What the exercise asks
Your task is to give the listing below back word for word, pictures excluded.

Data segment
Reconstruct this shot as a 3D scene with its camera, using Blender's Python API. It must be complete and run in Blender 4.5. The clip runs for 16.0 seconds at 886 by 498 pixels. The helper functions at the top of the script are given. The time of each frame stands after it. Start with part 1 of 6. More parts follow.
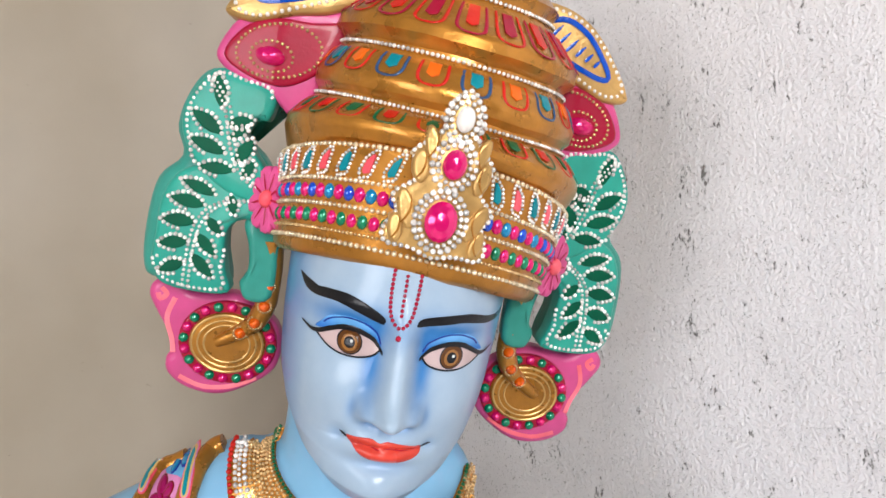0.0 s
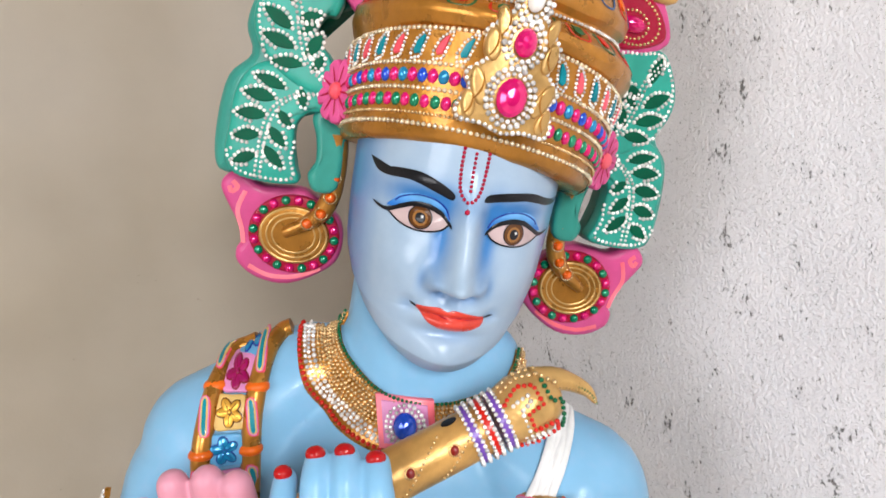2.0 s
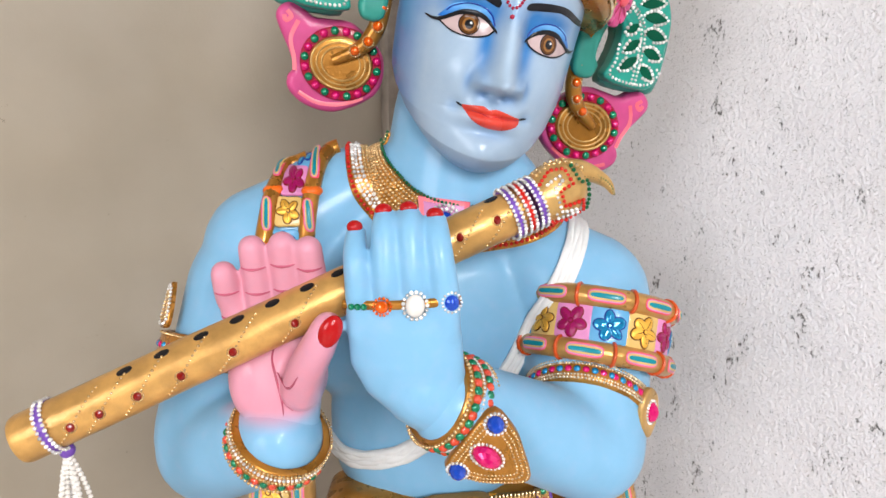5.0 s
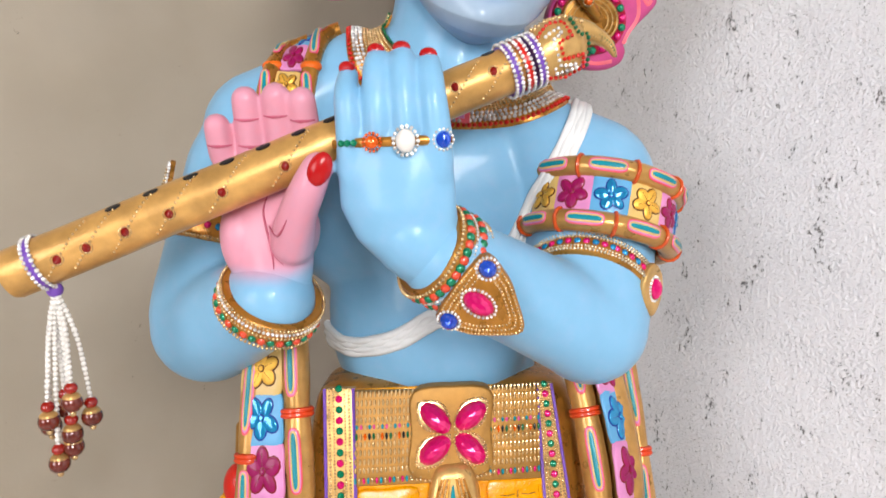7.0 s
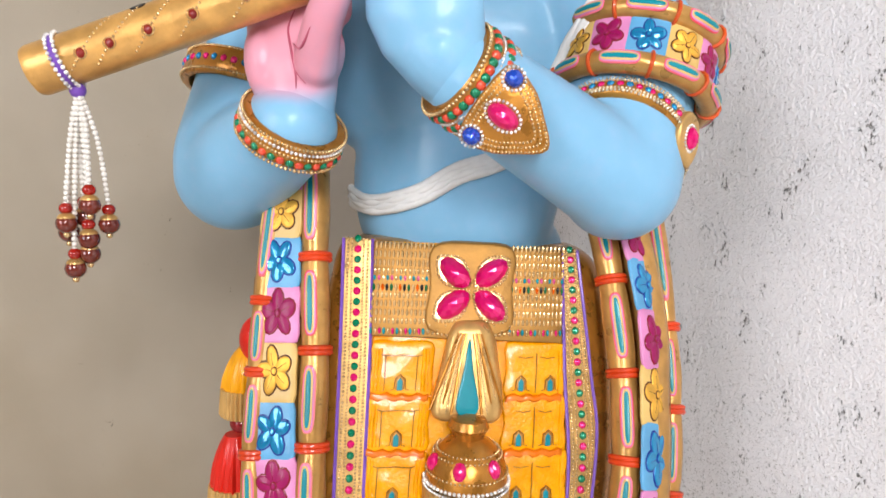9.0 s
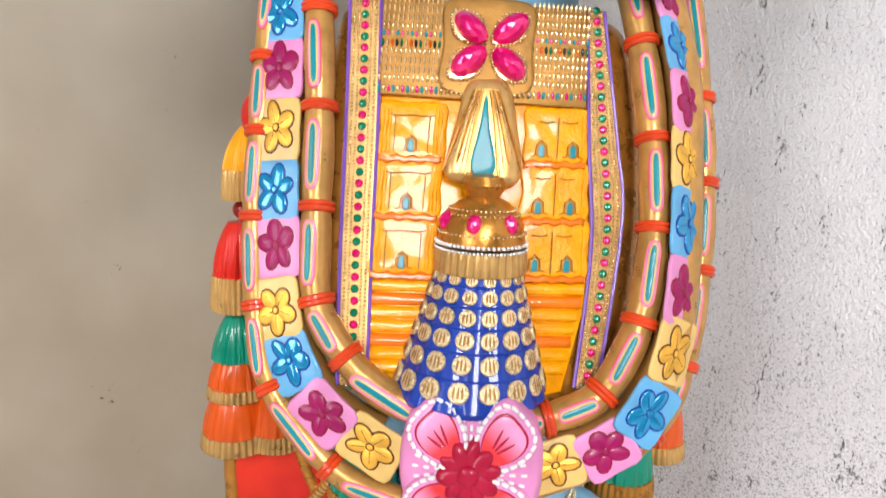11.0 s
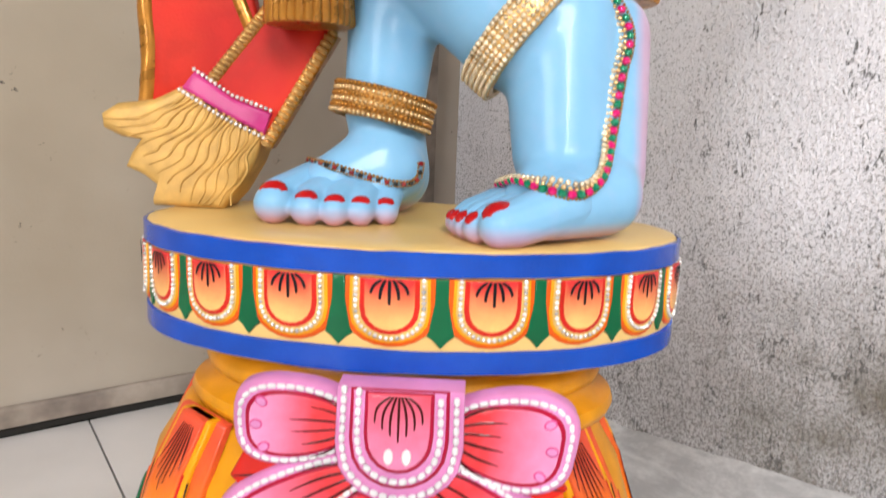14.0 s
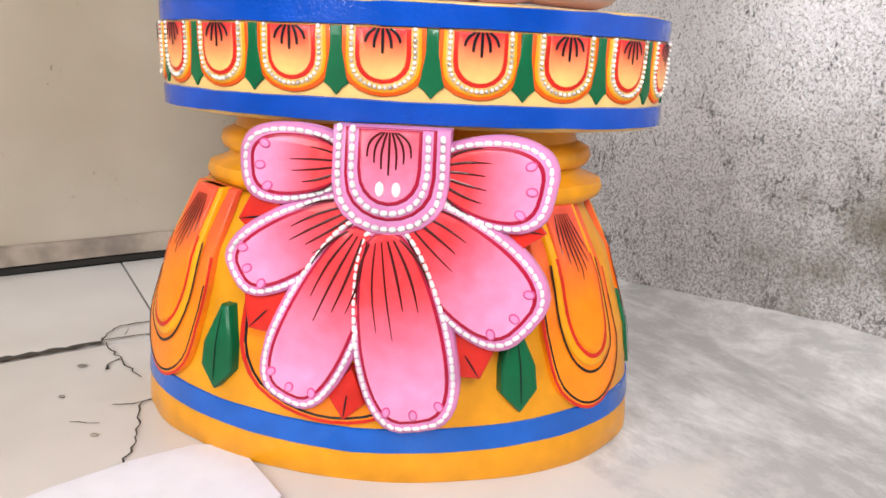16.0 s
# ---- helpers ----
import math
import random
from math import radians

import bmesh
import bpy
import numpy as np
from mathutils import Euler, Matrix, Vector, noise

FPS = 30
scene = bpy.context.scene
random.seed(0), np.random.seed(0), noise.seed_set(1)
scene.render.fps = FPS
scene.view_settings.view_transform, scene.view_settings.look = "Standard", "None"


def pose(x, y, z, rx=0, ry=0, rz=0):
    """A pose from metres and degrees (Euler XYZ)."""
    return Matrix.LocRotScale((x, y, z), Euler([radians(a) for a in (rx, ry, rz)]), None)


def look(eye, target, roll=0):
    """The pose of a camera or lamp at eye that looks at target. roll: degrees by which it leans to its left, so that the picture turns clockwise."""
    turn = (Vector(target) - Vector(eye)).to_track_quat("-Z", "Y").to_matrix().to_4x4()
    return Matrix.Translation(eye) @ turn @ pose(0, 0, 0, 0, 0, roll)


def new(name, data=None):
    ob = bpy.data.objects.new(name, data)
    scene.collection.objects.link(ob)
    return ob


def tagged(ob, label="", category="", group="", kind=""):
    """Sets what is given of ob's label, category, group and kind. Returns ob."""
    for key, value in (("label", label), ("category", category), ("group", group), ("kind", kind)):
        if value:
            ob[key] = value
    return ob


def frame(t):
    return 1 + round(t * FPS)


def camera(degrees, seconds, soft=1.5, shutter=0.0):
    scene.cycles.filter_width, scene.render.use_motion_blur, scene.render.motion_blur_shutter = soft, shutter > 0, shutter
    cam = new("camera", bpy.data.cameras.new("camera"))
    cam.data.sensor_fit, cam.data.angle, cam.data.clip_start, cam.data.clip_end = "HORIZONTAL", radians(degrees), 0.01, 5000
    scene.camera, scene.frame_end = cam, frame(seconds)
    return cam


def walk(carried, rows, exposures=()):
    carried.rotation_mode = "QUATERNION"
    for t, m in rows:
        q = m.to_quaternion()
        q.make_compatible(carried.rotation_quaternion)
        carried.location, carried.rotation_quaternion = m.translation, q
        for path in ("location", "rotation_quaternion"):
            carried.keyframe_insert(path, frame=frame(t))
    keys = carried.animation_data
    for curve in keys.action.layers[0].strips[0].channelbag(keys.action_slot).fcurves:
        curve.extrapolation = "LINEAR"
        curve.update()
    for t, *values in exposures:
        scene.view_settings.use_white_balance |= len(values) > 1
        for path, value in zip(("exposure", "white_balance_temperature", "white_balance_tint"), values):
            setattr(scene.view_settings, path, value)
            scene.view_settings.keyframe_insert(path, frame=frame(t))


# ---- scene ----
cam = camera(66.7, 16.0, shutter=0.35)
# seconds, eye, pitch, roll, yaw
PATH = [
    (0, 0.0945, -0.4187, 1.3488, -1.58, -1.92, 0.91),
    (0.5, 0.0875, -0.4216, 1.3405, -2.19, -2.13, 1.09),
    (1, 0.0756, -0.4262, 1.3285, -3.20, -1.95, 1.01),
    (1.5, 0.0642, -0.4331, 1.3129, -4.54, -2.27, 2.04),
    (2, 0.0589, -0.4515, 1.3004, -4.93, -1.66, 1.95),
    (2.5, 0.0515, -0.4708, 1.2829, -7.16, -1.66, 1.77),
    (3, 0.0410, -0.4853, 1.2644, -7.19, -2.21, 2.45),
    (3.5, 0.0343, -0.4950, 1.2257, -9.06, -1.32, -0.56),
    (4, 0.0227, -0.5056, 1.2095, -8.90, -0.49, -0.86),
    (4.2, 0.0148, -0.5095, 1.2027, -8.20, -0.90, -0.10),
    (6.3, 0.0024, -0.5626, 1.1524, -8.20, 1.08, -1.50),
    (6.5, 0.0085, -0.5610, 1.1344, -9.29, 0.65, -0.83),
    (7, 0.0272, -0.5375, 1.0721, -6.78, 0.22, 1.60),
    (7.5, 0.0295, -0.5318, 1.0386, -6.23, 1.94, 2.66),
    (8, 0.0373, -0.5470, 1.0206, -5.58, 1.04, 4.45),
    (8.5, 0.0394, -0.5421, 0.9790, -7.83, 1.58, 4.64),
    (8.7, 0.0399, -0.5399, 0.9672, -6.99, 2.18, 4.48),
    (10.8, 0.0484, -0.5177, 0.8093, -8.79, 3.02, 6.01),
    (11, 0.0504, -0.5193, 0.7899, -10.28, 2.53, 6.30),
    (11.5, 0.0520, -0.5165, 0.7485, -10.47, 3.12, 6.41),
    (12, 0.0479, -0.4986, 0.6699, -9.84, 2.69, 5.68),
    (12.5, 0.0504, -0.4839, 0.5960, -6.46, 3.21, 5.17),
    (13, 0.0511, -0.4746, 0.5068, -7.84, 3.94, 4.22),
    (13.4, 0.0561, -0.4707, 0.4625, -8.74, 3.30, 2.48),
    (13.5, 0.0567, -0.4752, 0.4502, -8.31, 2.94, 2.21),
    (14, 0.0553, -0.4860, 0.3943, -10.79, 2.16, 2.60),
    (14.5, 0.0634, -0.5005, 0.3545, -13.01, 0.91, 3.15),
    (15, 0.0733, -0.5210, 0.3188, -14.95, 1.01, 4.26),
    (15.5, 0.0838, -0.5309, 0.2924, -15.09, 2.18, 5.76),
    (16, 0.0882, -0.5368, 0.2897, -15.94, 2.57, 5.04),
]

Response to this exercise
Reconstruct this shot as a 3D scene with its camera, using Blender's Python API. It must be complete and run in Blender 4.5. The clip runs for 16.0 seconds at 886 by 498 pixels. The helper functions at the top of the script are given. The time of each frame stands after it. Start with part 1 of 6. More parts follow.
0.0 s
2.0 s
5.0 s
7.0 s
9.0 s
11.0 s
14.0 s
16.0 s
# ---- helpers ----
import math
import random
from math import radians

import bmesh
import bpy
import numpy as np
from mathutils import Euler, Matrix, Vector, noise

FPS = 30
scene = bpy.context.scene
random.seed(0), np.random.seed(0), noise.seed_set(1)
scene.render.fps = FPS
scene.view_settings.view_transform, scene.view_settings.look = "Standard", "None"


def pose(x, y, z, rx=0, ry=0, rz=0):
    """A pose from metres and degrees (Euler XYZ)."""
    return Matrix.LocRotScale((x, y, z), Euler([radians(a) for a in (rx, ry, rz)]), None)


def look(eye, target, roll=0):
    """The pose of a camera or lamp at eye that looks at target. roll: degrees by which it leans to its left, so that the picture turns clockwise."""
    turn = (Vector(target) - Vector(eye)).to_track_quat("-Z", "Y").to_matrix().to_4x4()
    return Matrix.Translation(eye) @ turn @ pose(0, 0, 0, 0, 0, roll)


def new(name, data=None):
    ob = bpy.data.objects.new(name, data)
    scene.collection.objects.link(ob)
    return ob


def tagged(ob, label="", category="", group="", kind=""):
    """Sets what is given of ob's label, category, group and kind. Returns ob."""
    for key, value in (("label", label), ("category", category), ("group", group), ("kind", kind)):
        if value:
            ob[key] = value
    return ob


def frame(t):
    return 1 + round(t * FPS)


def camera(degrees, seconds, soft=1.5, shutter=0.0):
    scene.cycles.filter_width, scene.render.use_motion_blur, scene.render.motion_blur_shutter = soft, shutter > 0, shutter
    cam = new("camera", bpy.data.cameras.new("camera"))
    cam.data.sensor_fit, cam.data.angle, cam.data.clip_start, cam.data.clip_end = "HORIZONTAL", radians(degrees), 0.01, 5000
    scene.camera, scene.frame_end = cam, frame(seconds)
    return cam


def walk(carried, rows, exposures=()):
    carried.rotation_mode = "QUATERNION"
    for t, m in rows:
        q = m.to_quaternion()
        q.make_compatible(carried.rotation_quaternion)
        carried.location, carried.rotation_quaternion = m.translation, q
        for path in ("location", "rotation_quaternion"):
            carried.keyframe_insert(path, frame=frame(t))
    keys = carried.animation_data
    for curve in keys.action.layers[0].strips[0].channelbag(keys.action_slot).fcurves:
        curve.extrapolation = "LINEAR"
        curve.update()
    for t, *values in exposures:
        scene.view_settings.use_white_balance |= len(values) > 1
        for path, value in zip(("exposure", "white_balance_temperature", "white_balance_tint"), values):
            setattr(scene.view_settings, path, value)
            scene.view_settings.keyframe_insert(path, frame=frame(t))


# ---- scene ----
cam = camera(66.7, 16.0, shutter=0.35)
# seconds, eye, pitch, roll, yaw
PATH = [
    (0, 0.0945, -0.4187, 1.3488, -1.58, -1.92, 0.91),
    (0.5, 0.0875, -0.4216, 1.3405, -2.19, -2.13, 1.09),
    (1, 0.0756, -0.4262, 1.3285, -3.20, -1.95, 1.01),
    (1.5, 0.0642, -0.4331, 1.3129, -4.54, -2.27, 2.04),
    (2, 0.0589, -0.4515, 1.3004, -4.93, -1.66, 1.95),
    (2.5, 0.0515, -0.4708, 1.2829, -7.16, -1.66, 1.77),
    (3, 0.0410, -0.4853, 1.2644, -7.19, -2.21, 2.45),
    (3.5, 0.0343, -0.4950, 1.2257, -9.06, -1.32, -0.56),
    (4, 0.0227, -0.5056, 1.2095, -8.90, -0.49, -0.86),
    (4.2, 0.0148, -0.5095, 1.2027, -8.20, -0.90, -0.10),
    (6.3, 0.0024, -0.5626, 1.1524, -8.20, 1.08, -1.50),
    (6.5, 0.0085, -0.5610, 1.1344, -9.29, 0.65, -0.83),
    (7, 0.0272, -0.5375, 1.0721, -6.78, 0.22, 1.60),
    (7.5, 0.0295, -0.5318, 1.0386, -6.23, 1.94, 2.66),
    (8, 0.0373, -0.5470, 1.0206, -5.58, 1.04, 4.45),
    (8.5, 0.0394, -0.5421, 0.9790, -7.83, 1.58, 4.64),
    (8.7, 0.0399, -0.5399, 0.9672, -6.99, 2.18, 4.48),
    (10.8, 0.0484, -0.5177, 0.8093, -8.79, 3.02, 6.01),
    (11, 0.0504, -0.5193, 0.7899, -10.28, 2.53, 6.30),
    (11.5, 0.0520, -0.5165, 0.7485, -10.47, 3.12, 6.41),
    (12, 0.0479, -0.4986, 0.6699, -9.84, 2.69, 5.68),
    (12.5, 0.0504, -0.4839, 0.5960, -6.46, 3.21, 5.17),
    (13, 0.0511, -0.4746, 0.5068, -7.84, 3.94, 4.22),
    (13.4, 0.0561, -0.4707, 0.4625, -8.74, 3.30, 2.48),
    (13.5, 0.0567, -0.4752, 0.4502, -8.31, 2.94, 2.21),
    (14, 0.0553, -0.4860, 0.3943, -10.79, 2.16, 2.60),
    (14.5, 0.0634, -0.5005, 0.3545, -13.01, 0.91, 3.15),
    (15, 0.0733, -0.5210, 0.3188, -14.95, 1.01, 4.26),
    (15.5, 0.0838, -0.5309, 0.2924, -15.09, 2.18, 5.76),
    (16, 0.0882, -0.5368, 0.2897, -15.94, 2.57, 5.04),
]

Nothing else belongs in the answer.